16. CHOICE OF LAW - This contract is governed by the Laws of the United State s and the State of Illinois. Venue for any action under this contract shall lie in McHenry County, State of Illinois, regardless of where the buyer is located.

17. ATTORNEY'S FEES - Should TEK Supply, Inc find it necessary to take action against buyer for a default under this contract, buyer shall reimburse TEK Supply, Inc. for all reasonable and necessary attorney's fees and court costs incurred as a result of such action. This shall include, but not be limited to costs incurred prior to litigation, costs to the Circuit Court for filing fees, transcription expenses, expert witness fees, travel expenses, etc,

18. SUCCESSORS — This Agreement is binding upon successors and assigns. The assignment of this contract to a third party without TEK Supply, Inc. prior written consent is not permitted.

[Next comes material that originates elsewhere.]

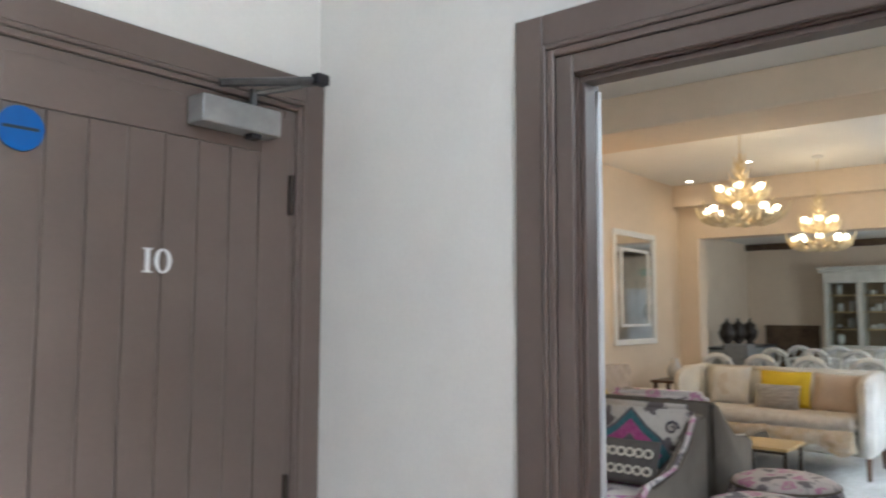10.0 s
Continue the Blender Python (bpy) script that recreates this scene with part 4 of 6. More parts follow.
architrave("trim_door_ten", pose(-0.770, BACK, 0), 0.765, 2.015, "dark taupe moulded door surround")
architrave("trim_door_west", pose(-2.98, BACK, 0), 0.825, 2.015, "dark taupe moulded door surround")
architrave("trim_lounge_door", pose(0.1, DBY1, 0, 0, 0, -90), DBY1 - DBY0, 2.022, "dark taupe moulded surround of the lounge doorway")
lin = thing("lining_lounge_door", "dark taupe lining and stop of the lounge doorway", "door frame", kind="structure")
part("lining", boxes((0.103, 0.188, DBY1 - 0.022, DBY1 - 0.001, FLOOR, 2.0), bevel=0.002), "brown_paint", lin)
part("lining", boxes((0.103, 0.188, DBY0 + 0.001, DBY0 + 0.022, FLOOR, 2.0), bevel=0.002), "brown_paint", lin)
part("lining_head", boxes((0.103, 0.188, DBY0, DBY1, 2.001, 2.021), bevel=0.002), "brown_paint", lin)
part("door_stop", boxes((0.108, 0.150, DBY1 - 0.034, DBY1 - 0.0225, FLOOR, 1.988), bevel=0.003), "brown_paint", lin)
part("door_stop_head", boxes((0.108, 0.150, DBY0 + 0.023, DBY1 - 0.023, 1.988, 2.0), bevel=0.003), "brown_paint", lin)
part("seal", boxes((0.172, 0.1875, DBY1 - 0.028, DBY1 - 0.0225, FLOOR, 1.985)), "white_paint", lin, "pale brush seal strip")
part("strike_plate", boxes((0.153, 0.170, DBY1 - 0.0255, DBY1 - 0.0225, 0.86, 1.06)), "old_bronze", lin)


def ledged_leaf(t, x0, x1, z0, z1, y, side, material, panel, planks, hole=None):
    """A framed plank leaf in x and z; its seen face is at y and side is -1 or 1 (the way the face looks)."""
    th = 0.044
    ya, yb = (y, y + th) if side < 0 else (y - th, y)
    pa, pb, pc, pd = panel
    f = lambda d: (ya + d, yb) if side < 0 else (ya, yb - d)
    part("stile", boxes((x0, pa, ya, yb, z0, z1), bevel=0.002), material, t)
    part("stile", boxes((pb, x1, ya, yb, z0, z1), bevel=0.002), material, t)
    part("rail", boxes((pa + 0.0005, pb - 0.0005, ya, yb, pd, z1), bevel=0.002), material, t)
    part("rail", boxes((pa + 0.0005, pb - 0.0005, ya, yb, z0, pc), bevel=0.002), material, t)
    w = (pb - pa) / planks
    g0, g1 = f(0.0025)
    for i in range(planks):
        a, b = pa + i * w + 0.001, pa + (i + 1) * w - 0.001
        if hole and a < hole[1] and b > hole[0]:
            part("plank", boxes((a, b, g0, g1, pc, hole[2]), bevel=0.002, seg=1), material, t)
            part("plank", boxes((a, b, g0, g1, hole[3], pd), bevel=0.002, seg=1), material, t)
        else:
            part("plank", boxes((a, b, g0, g1, pc, pd), bevel=0.002, seg=1), material, t)
    b0, b1 = f(0.008)
    if not hole:
        part("groove_backing", boxes((pa, pb, b0, b1, pc, pd)), material, t)


d10 = thing("door_2", "taupe painted plank door numbered ten, shut", "door", kind="structure")
ledged_leaf(d10, -0.767, -0.008, FLOOR + 0.008, 2.010, 10.163, -1, "brown_paint", (-0.668, -0.095, 0.20, 1.915), 7)
part("fire_disc", lathe([(0.001, 0.0), (0.042, 0.0), (0.042, 0.002), (0.001, 0.0025)], 28, pose(-0.632, 10.162, 1.868, 90)), "sign_blue", d10, "round blue fire door sign")
part("sign_band", boxes((-0.665, -0.60, 10.1585, 10.1592, 1.8655, 1.8715)), "ink_black", d10)
numerals = pose(-0.358, 10.1608, 1.64) @ Matrix.Diagonal((0.85, 1, 0.85, 1))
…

19. COPYRIGHT — In all engineering submitted by TEK Supply, Inc., in no way shall these drawings or ideas be copied by companies or persons being quoted or sold equipment to by TEK Supply, Inc., without written permission by TEK Supply, Inc. All orders placed from our Website executes your agreement to this contract and shall apply all future transactions between TEK Supply, Inc. and buyer. It will not be necessary to reexecute this contract with each and every transaction placed between TEK Supply, Inc. and buyer. Your use and purchases from our Webste will indicate your aggreement to all our terms and conditions of sale.